══ Records for this task
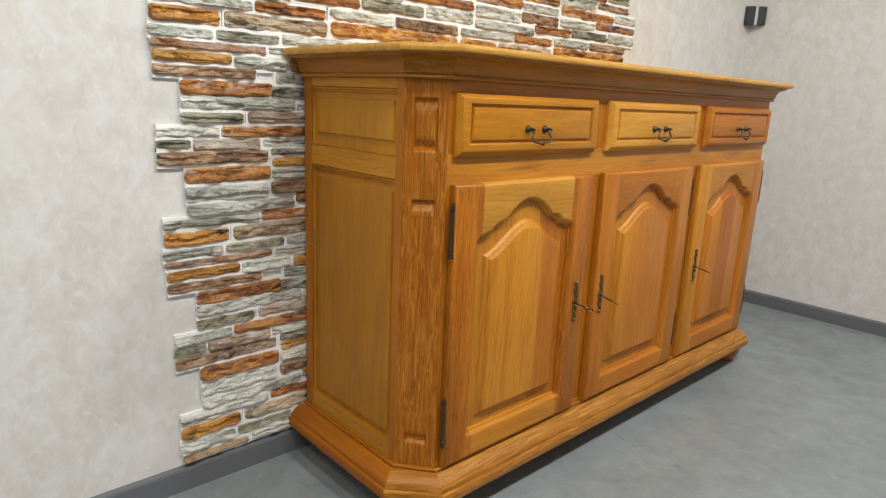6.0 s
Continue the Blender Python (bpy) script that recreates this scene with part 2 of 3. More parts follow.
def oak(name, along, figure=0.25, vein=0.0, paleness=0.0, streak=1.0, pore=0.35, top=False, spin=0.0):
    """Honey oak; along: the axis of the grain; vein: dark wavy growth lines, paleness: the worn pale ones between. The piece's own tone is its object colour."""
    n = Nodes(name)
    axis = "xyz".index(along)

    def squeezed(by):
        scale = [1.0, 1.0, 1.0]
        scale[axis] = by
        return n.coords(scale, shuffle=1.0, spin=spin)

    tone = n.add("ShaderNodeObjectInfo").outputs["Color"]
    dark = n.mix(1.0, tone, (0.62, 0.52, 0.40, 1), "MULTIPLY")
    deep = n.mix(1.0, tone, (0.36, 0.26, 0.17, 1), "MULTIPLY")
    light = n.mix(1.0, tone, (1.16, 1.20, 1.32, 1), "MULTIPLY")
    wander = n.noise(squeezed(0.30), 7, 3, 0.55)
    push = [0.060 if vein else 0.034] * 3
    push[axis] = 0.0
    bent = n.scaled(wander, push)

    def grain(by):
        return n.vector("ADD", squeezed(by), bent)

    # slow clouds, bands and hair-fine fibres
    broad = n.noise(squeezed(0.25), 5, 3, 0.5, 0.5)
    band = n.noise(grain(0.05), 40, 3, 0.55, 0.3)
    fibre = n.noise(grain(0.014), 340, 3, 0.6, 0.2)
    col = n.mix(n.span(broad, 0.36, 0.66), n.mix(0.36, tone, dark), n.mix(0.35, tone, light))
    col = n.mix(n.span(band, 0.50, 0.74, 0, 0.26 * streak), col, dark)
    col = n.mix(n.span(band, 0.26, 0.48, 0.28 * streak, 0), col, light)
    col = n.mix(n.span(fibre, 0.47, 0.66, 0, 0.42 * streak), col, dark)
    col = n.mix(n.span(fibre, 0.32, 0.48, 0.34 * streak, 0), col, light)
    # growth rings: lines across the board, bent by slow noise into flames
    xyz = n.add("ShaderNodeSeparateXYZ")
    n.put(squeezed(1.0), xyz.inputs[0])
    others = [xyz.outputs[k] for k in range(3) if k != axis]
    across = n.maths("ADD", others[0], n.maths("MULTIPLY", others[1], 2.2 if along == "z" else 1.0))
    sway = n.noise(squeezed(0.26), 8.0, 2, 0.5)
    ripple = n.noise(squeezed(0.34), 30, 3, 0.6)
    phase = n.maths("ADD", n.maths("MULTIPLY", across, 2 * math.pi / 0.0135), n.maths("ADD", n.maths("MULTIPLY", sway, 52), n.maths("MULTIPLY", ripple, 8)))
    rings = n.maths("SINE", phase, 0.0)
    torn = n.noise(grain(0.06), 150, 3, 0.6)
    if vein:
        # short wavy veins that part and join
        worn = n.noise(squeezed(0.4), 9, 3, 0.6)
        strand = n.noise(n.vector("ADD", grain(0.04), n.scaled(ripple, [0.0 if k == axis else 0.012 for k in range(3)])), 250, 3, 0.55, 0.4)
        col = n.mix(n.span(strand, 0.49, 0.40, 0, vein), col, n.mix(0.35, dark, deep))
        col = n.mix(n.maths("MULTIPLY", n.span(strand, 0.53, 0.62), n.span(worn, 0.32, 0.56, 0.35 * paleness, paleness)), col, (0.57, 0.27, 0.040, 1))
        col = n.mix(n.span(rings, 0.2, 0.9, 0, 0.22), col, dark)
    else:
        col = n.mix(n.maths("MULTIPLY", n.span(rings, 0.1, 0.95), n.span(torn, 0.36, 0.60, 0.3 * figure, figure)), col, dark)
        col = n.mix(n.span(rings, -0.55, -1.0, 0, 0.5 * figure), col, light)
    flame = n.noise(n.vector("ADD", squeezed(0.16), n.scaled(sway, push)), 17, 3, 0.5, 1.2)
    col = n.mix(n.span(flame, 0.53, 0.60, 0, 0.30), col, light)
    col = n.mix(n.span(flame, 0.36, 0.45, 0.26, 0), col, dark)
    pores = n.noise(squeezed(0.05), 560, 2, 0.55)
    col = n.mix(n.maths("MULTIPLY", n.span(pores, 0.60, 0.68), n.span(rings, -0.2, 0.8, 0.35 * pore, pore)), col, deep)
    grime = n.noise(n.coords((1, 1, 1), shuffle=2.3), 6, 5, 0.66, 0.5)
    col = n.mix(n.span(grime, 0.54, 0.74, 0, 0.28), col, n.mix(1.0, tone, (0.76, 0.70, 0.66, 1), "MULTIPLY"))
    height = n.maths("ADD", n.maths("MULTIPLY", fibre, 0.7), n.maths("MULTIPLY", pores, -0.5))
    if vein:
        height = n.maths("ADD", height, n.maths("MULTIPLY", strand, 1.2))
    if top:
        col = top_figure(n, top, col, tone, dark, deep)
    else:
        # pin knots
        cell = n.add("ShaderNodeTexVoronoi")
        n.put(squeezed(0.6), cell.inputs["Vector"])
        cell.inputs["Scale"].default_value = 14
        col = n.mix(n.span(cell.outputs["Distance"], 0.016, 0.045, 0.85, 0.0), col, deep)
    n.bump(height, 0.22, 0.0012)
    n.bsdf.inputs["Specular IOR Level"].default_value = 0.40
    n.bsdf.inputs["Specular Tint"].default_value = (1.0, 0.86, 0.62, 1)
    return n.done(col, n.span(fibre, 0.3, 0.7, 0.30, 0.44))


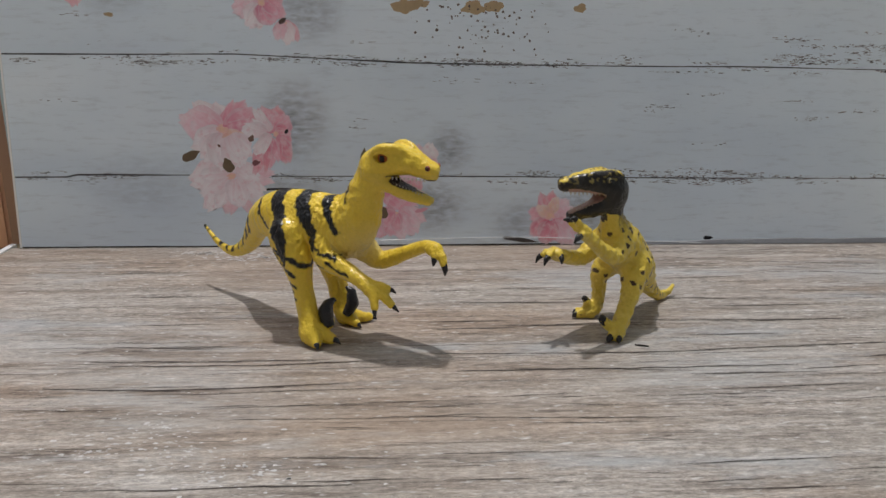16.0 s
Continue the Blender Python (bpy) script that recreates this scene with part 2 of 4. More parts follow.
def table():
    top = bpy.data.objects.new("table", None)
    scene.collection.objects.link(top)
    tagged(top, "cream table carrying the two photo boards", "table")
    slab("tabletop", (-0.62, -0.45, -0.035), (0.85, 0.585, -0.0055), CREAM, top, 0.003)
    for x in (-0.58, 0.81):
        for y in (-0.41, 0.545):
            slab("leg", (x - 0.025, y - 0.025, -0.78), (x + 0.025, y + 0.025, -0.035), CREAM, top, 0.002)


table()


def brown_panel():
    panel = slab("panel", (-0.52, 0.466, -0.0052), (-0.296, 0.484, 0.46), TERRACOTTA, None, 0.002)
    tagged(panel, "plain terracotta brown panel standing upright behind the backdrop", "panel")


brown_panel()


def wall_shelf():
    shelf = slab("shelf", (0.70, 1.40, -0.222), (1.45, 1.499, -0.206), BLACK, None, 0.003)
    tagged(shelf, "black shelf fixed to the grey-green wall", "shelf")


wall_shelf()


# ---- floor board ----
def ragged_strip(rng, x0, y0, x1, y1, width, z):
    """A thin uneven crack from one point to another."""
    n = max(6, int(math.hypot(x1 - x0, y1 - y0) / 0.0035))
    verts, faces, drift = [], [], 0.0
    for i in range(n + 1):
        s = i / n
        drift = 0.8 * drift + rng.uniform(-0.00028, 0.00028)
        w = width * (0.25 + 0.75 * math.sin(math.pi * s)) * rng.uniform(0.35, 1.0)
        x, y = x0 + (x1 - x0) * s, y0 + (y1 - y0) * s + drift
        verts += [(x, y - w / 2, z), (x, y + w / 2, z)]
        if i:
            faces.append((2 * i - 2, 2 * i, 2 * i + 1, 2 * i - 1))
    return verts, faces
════
══ Records for this task
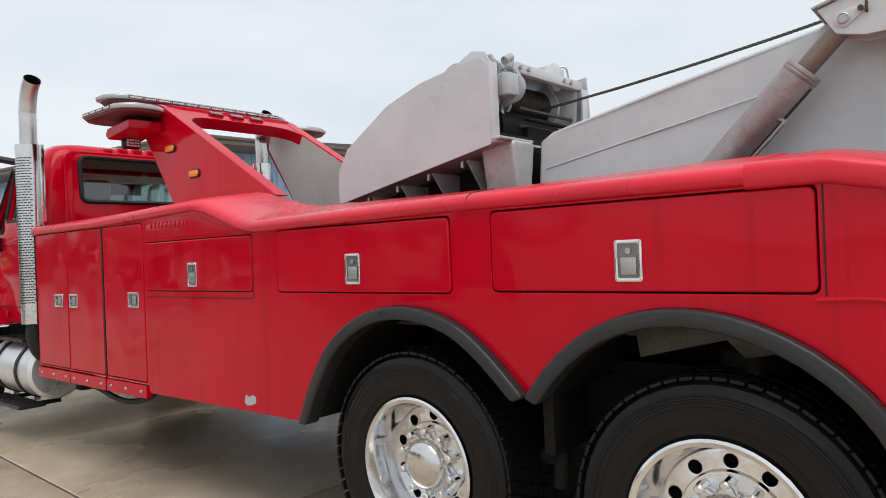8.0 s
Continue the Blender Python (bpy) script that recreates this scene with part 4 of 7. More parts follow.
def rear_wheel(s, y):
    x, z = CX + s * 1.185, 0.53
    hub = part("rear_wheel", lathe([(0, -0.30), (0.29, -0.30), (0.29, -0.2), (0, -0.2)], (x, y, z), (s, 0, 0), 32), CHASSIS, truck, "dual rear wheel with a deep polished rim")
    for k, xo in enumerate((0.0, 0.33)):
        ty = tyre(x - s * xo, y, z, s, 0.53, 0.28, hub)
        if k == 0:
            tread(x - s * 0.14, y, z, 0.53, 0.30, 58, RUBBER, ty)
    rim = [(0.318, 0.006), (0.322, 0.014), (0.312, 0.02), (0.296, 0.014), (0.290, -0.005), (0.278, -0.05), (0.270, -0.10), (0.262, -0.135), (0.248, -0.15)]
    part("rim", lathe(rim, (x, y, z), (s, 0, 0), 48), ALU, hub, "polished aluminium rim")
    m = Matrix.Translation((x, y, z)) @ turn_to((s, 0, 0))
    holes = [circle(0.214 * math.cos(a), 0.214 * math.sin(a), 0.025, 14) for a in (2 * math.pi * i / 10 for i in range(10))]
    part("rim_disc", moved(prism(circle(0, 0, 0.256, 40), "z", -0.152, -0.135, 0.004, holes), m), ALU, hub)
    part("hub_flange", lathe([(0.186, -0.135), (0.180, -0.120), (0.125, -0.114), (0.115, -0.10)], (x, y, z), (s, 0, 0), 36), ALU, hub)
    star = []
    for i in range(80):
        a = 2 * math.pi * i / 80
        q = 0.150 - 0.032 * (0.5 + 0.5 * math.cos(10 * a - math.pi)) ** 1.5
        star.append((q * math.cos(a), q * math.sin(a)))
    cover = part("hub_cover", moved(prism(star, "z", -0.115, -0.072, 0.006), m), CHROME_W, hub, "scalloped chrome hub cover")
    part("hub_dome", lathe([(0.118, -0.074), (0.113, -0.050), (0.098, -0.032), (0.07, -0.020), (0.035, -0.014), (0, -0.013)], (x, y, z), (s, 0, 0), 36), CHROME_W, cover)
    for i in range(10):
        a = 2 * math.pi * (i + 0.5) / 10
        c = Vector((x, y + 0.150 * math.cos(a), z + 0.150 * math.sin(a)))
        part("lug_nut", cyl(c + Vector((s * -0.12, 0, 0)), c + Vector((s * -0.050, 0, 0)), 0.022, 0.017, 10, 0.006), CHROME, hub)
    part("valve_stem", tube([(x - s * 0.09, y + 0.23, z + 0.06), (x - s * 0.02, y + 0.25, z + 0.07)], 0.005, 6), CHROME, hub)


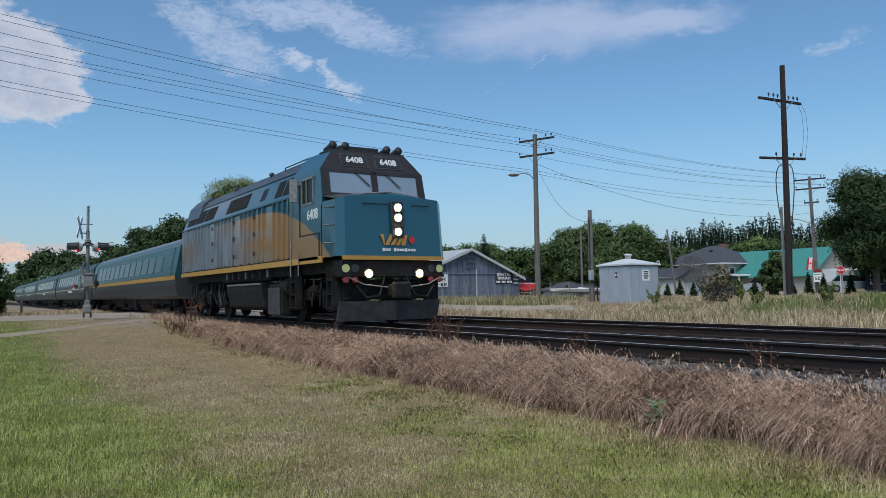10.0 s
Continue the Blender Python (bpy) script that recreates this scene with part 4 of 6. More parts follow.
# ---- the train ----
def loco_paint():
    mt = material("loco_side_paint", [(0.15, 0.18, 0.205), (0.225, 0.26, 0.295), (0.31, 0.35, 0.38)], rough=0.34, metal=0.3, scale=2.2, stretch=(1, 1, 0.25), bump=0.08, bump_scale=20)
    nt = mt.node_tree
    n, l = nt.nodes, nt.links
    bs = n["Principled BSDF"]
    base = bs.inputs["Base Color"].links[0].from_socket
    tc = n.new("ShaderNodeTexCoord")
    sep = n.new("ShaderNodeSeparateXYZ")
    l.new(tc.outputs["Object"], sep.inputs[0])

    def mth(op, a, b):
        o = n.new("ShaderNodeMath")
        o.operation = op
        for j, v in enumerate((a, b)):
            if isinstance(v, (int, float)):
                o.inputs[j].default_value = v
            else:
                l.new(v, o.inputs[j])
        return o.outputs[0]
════
*Your instructions:* Check the data for the word "scene" and pull out the lines that have it.

*Output of the exercise:*
Continue the Blender Python (bpy) script that recreates this scene with part 2 of 3. More parts follow.
Continue the Blender Python (bpy) script that recreates this scene with part 2 of 4. More parts follow.
    scene.collection.objects.link(top)
Continue the Blender Python (bpy) script that recreates this scene with part 4 of 7. More parts follow.
Continue the Blender Python (bpy) script that recreates this scene with part 4 of 6. More parts follow.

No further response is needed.